Businesses use drip marketing to keep in touch with an audience—in a personalized and targeted way—following important actions or dates.
For example, a drip marketing campaign might be based on someone:
- Placing an order
- Attending an event at your store
- Signing up for a webcast
- Registering for educational content, such as a report or white paper
- Abandoning a shopping cart
- Engaging with customer service
- Not placing an order for a while (perfect scenario for reactivation emails)

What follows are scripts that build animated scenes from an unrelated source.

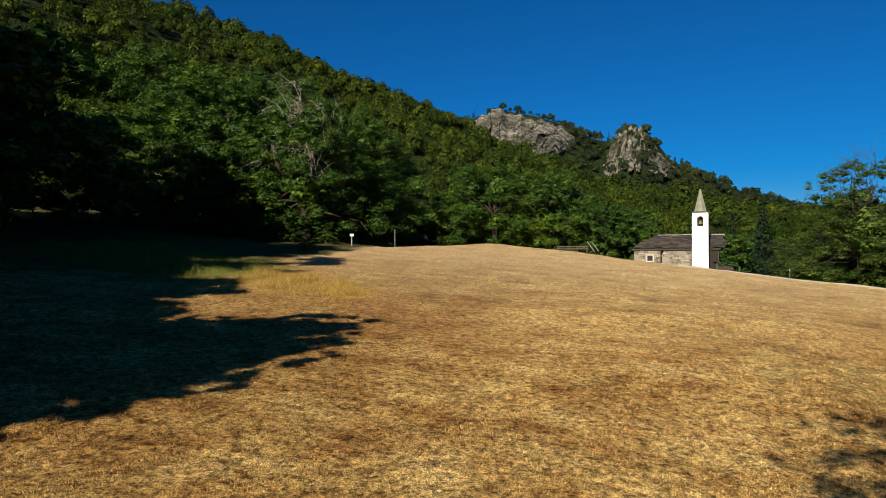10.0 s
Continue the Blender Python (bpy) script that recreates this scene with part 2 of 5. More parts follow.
DEADWOOD = bark_material("bleached_dead_wood", (0.26, 0.235, 0.20), (0.50, 0.46, 0.40), 3.0, 0.8, 4.0)
GREYWOOD = bark_material("grey_dead_wood", (0.06, 0.052, 0.044), (0.19, 0.17, 0.145), 3.0, 0.85, 4.0)
WEATHERED = bark_material("weathered_grey_wood", (0.13, 0.115, 0.10), (0.33, 0.30, 0.26), 3.0, 0.85, 4.0)
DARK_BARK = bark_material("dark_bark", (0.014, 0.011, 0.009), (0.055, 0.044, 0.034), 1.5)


def ground_material():
    m, n, l, b = material("dry_meadow", 0.95, 0.1)
    p = place_coords(n, l)
    mp = n.new("ShaderNodeMapping")
    mp.inputs["Scale"].default_value = (0.8, 1.15, 1.0)
    mp.inputs["Rotation"].default_value = (0, 0, radians(12))
    l.new(p, mp.inputs[0])
    streak = noise_node(n, l, 0.6, 7.0, mp.outputs[0], 0.68)
    tuft = noise_node(n, l, 7.0, 8.0, p, 0.8)
    clump = noise_node(n, l, 2.6, 5.0, p, 0.7)
    fine = noise_node(n, l, 42.0, 3.0, p)
    col = ramp(n, l, streak, (0.32, (0.23, 0.115, 0.040)), (0.43, (0.48, 0.31, 0.117)), (0.55, (0.65, 0.47, 0.20)), (0.70, (0.82, 0.645, 0.335)))
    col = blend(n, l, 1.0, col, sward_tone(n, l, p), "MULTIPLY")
    col = blend(n, l, 1.0, col, ramp(n, l, tuft, (0.39, (0.24, 0.20, 0.17)), (0.48, (0.9, 0.9, 0.9)), (0.59, (1.5, 1.5, 1.45))), "MULTIPLY")
    col = blend(n, l, 0.7, col, ramp(n, l, fine, (0.40, (0.25, 0.22, 0.18)), (0.54, (1.25, 1.25, 1.2))), "MULTIPLY")
    # greener sward on the near side, in patches
    sep = n.new("ShaderNodeSeparateXYZ")
    l.new(p, sep.inputs[0])
    near = n.new("ShaderNodeMapRange")
    near.inputs["From Min"].default_value, near.inputs["From Max"].default_value = 15.0, 9.0
    l.new(sep.outputs[1], near.inputs["Value"])
    g1 = noise_node(n, l, 0.9, 5.0, p, 0.7)
    gmask = ramp(n, l, g1, (0.45, (0, 0, 0)), (0.62, (0.95, 0.95, 0.95)))
    share = n.new("ShaderNodeMath")
    share.operation = "MULTIPLY_ADD"
    share.inputs[1].default_value, share.inputs[2].default_value = 0.7, 0.0
    l.new(gmask, share.inputs[0])
    gm = n.new("ShaderNodeMath")
    gm.operation = "MULTIPLY"
    l.new(near.outputs[0], gm.inputs[0])
    # upper side tinted more, lens falloff towards the corner painted into the colour
    upper = n.new("ShaderNodeMapRange")
    upper.inputs["From Min"].default_value, upper.inputs["From Max"].default_value, upper.inputs["To Max"].default_value = -1.5, -6.0, 0.5
    l.new(sep.outputs[0], upper.inputs["Value"])
    both_sides = n.new("ShaderNodeMath")
    both_sides.operation = "ADD"
    both_sides.use_clamp = True
    l.new(share.outputs[0], both_sides.inputs[0])
    l.new(upper.outputs[0], both_sides.inputs[1])
    l.new(both_sides.outputs[0], gm.inputs[1])
    col = blend(n, l, gm.outputs[0], col, blend(n, l, tuft, (0.088, 0.077, 0.017), (0.265, 0.205, 0.056)))
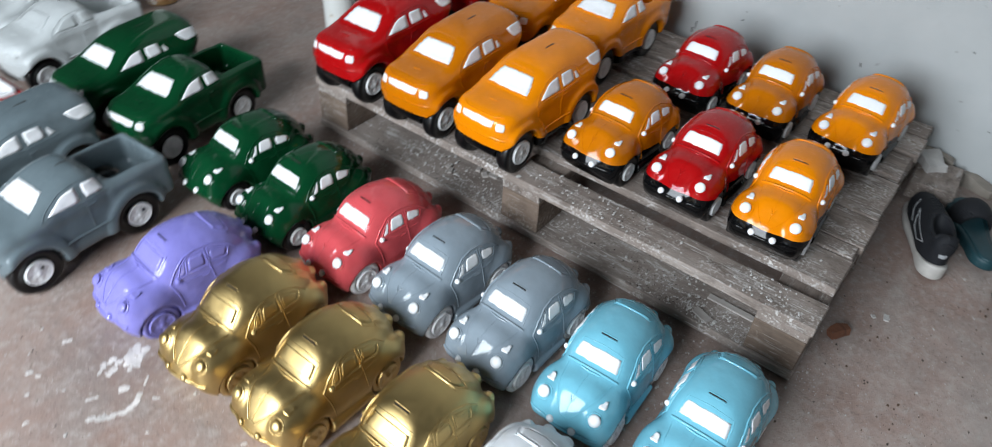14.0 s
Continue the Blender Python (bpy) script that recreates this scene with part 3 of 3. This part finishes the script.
beetle_meshes()
big_meshes()
TOP = 0.135

# rows on the floor
FLOOR_ROW, GOLD_ROW, DECK_ROW = "beetle money boxes on the floor", "gold money boxes", "beetle money boxes on the pallet"
G = dict(glass=WHITE, lamps=WHITE)
for at, turn, coat, label, extra in (
    ((-0.251, 0.597), -2.4, "grey", "glossy grey beetle money box with white windows and wheels", dict(tyre=WHITE, hub=WHITE)),
    ((-0.251, 0.420), -2.0, "grey", "glossy grey beetle money box with white windows and wheels", dict(tyre=WHITE, hub=WHITE)),
    ((-0.259, 0.771), -3.9, "pink", "coral pink beetle money box with white windows and wheels", dict(tyre=WHITE, hub=WHITE)),
    ((-0.246, 0.248), 2.2, "blue", "glossy sky blue beetle money box with white windows and wheels", dict(tyre=WHITE, hub=WHITE)),
    ((-0.241, 0.067), 0.2, "blue", "glossy sky blue beetle money box with white windows and wheels", dict(tyre=WHITE, hub=WHITE)),
    ((-0.264, 1.144), -2.4, "green", "glossy dark green beetle money box with white windows", dict(tyre=RUBBER, hub=HUBGREY)),
    ((-0.264, 0.959), -1.7, "green", "glossy dark green beetle money box with white windows", dict(tyre=RUBBER, hub=HUBGREY)),
):
    beetle("beetle_money_box", label, FLOOR_ROW, (*at, 0.0), turn, coat, **G, **extra)
beetle("beetle_money_box", "lilac beetle money box without painted windows on the floor", FLOOR_ROW, (-0.560, 0.957, 0), -5.0, "purple")
for at, turn in (((-0.557, 0.771), 1.6), ((-0.550, 0.594), -0.8), ((-0.549, 0.405), -1.0)):
    beetle("beetle_money_box", "gold-painted beetle money box with moulded windows", GOLD_ROW, (*at, 0.0), turn, "gold")
beetle("beetle_money_box", "plain white unpainted beetle money box", GOLD_ROW, (-0.552, 0.228, 0), 0.0, "white")
for at, turn, coat in (
    ((0.192, 0.499), -2.3, "amber"), ((0.209, 0.322), -1.4, "red"), ((0.212, 0.154), 2.7, "orange"),
    ((0.545, 0.485), -2.5, "red"), ((0.560, 0.317), -0.7, "amber"), ((0.574, 0.127), -4.2, "orange"),
):
    word = {"amber": "amber orange", "red": "glossy red", "orange": "bright orange"}[coat]
    beetle("beetle_money_box", word + " beetle money box with black bumpers on the pallet", DECK_ROW, (*at, TOP), turn, coat, skirt=BLACK, tyre=RUBBER, hub=HUBGREY, **G)

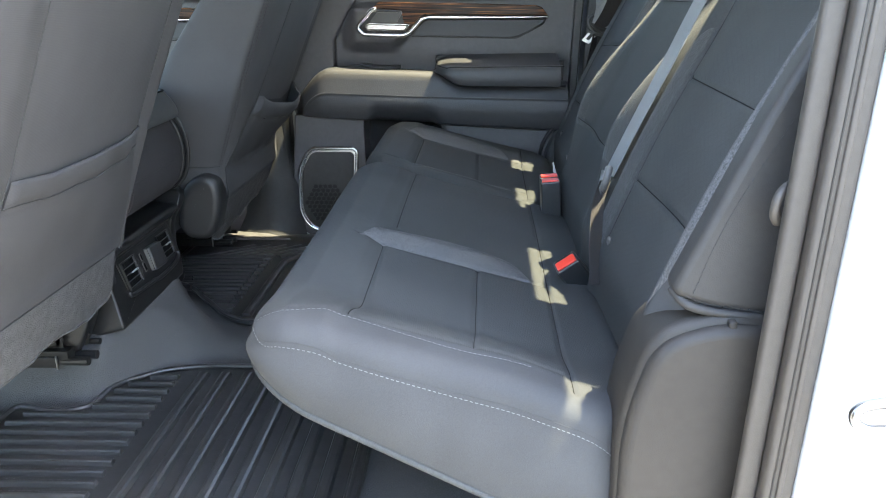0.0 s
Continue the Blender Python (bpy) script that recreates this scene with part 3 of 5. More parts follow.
    tube("pocket_lip", smooth_path([(-0.060, 2.462, 0.368), (-0.025, 2.4275, 0.366), (0.1, 2.4245, 0.359), (0.36, 2.4245, 0.345)], 8), 0.0026, DOOR_VINYL, d, "raised lip of the door pocket", n=8)
    frame_line = rounded([(-0.448, 0.297), (-0.312, 0.296), (-0.301, 0.284), (-0.319, 0.070), (-0.361, 0.027), (-0.457, 0.030), (-0.494, 0.087), (-0.487, 0.236)],
                         [0.02, 0.006, 0.006, 0.012, 0.012, 0.03, 0.05, 0.05], 6)
    sp = tube("speaker_frame", [(x, 2.4215, z) for x, z in frame_line], 0.0062, CHROME, d, "bright chrome speaker frame", n=8, closed=True, flat=0.9)
    part("speaker_wall", prism([(-0.394 + (x + 0.394) * 0.985, 0.16 + (z - 0.16) * 0.985) for x, z in frame_line], "y", 2.44, 2.4225), CHROME, sp)
    inner = [(-0.399 + (x + 0.399) * 0.905, 0.156 + (z - 0.156) * 0.925) for x, z in frame_line]
    part("grille", prism(inner, "y", 2.44, 2.4195, 0.003), PLASTIC, sp, "black perforated speaker grille")
    V, Fh = [], []
    s = 0.0088
    for i in range(-8, 9):
        for j in range(-8, 9):
            cx, cz = s * math.sqrt(3) * (i + 0.5 * (j % 2)), s * 1.5 * j
            if math.hypot(cx, cz) > 0.066:
                continue
            base = len(V)
            for rr, yy in ((0.90 * s, 2.4192), (0.84 * s, 2.4182)):
                V += [(-0.408 + cx + rr * math.sin(a * math.pi / 3), yy, 0.122 + cz + rr * math.cos(a * math.pi / 3)) for a in range(6)]
            Fh += [(base + a, base + (a + 1) % 6, base + 6 + (a + 1) % 6, base + 6 + a) for a in range(6)] + [tuple(base + 6 + a for a in range(6))]
    tagged(mesh_part("hexagon_mesh", V, Fh, BLACK, sp, smooth=False), kind="stuff")
    return d


far_door = door_far()
front_door = copy_thing(far_door, pose(-1.63, 2.50, 0.004))
front_door.name = "door_2"
tagged(front_door, "closed front passenger door with sunlit armrest rail")
near_door = copy_thing(far_door, pose(-0.503, 0.665, 0.0, 0, 0, -76.0) @ Matrix.Diagonal((1, -1, 1, 1)))
near_door.name = "door_3"
tagged(near_door, "open rear door with sunlit grey trim swung outward")

edge = part("front_edge", box(0.107, 0.150, -0.086, 0.0, -0.04, 0.399, 0.010, 3), DOOR_PLASTIC, None)
edge.parent = near_door

# ---- near side of the cab: pillars, sill ----
near_b = thing("trim_near_pillar", (-0.66, 0.80, -0.1), "centre pillar at the open door, sunlit trim and seals", "pillar", kind="structure")


def bx(z):
    return float(np.interp(z, [-0.10, 0.036, 0.423, 0.676, 1.2], [-0.632, -0.620, -0.588, -0.558, -0.50]))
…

A few characteristics make drip marketing powerful and distinct. The email content is usually:
- Prewritten and automated
- Sent on a preset schedule in response to audience action or another strategic automation plan
- “Mapped” to, or keyed off, important engagement points in your sales cycle
The “drip” part of drip marketing refers to sending a slow and steady series of email sequences. It might be 2, or 5, or whatever you decide is the best number of emails to keep in touch on a given topic without over-communicating. For each campaign—such as an abandoned cart campaign—you write the entire email series once, and then automate the personalized emails. Once they’re set up, your drip marketing campaigns happen automatically.
Why use drip campaigns?
Drip marketing can help you boost sales by turning visitors into buyers, increasing repeat purchases from loyal customers, and reengaging a dormant audience. By communicating your company’s value, you build a relationship with your target audience and demonstrate that you’re a great resource for their needs.
A study of 2,000 people found that half of us are engaged in “a never-ending search for products, services, and content to support behavior changing.” A drip campaign can support this behavior.
Drip campaigns can also be effective because they’re targeted, meaning they’re based on specific user actions and can be personalized, which typically results in lower bounce rates.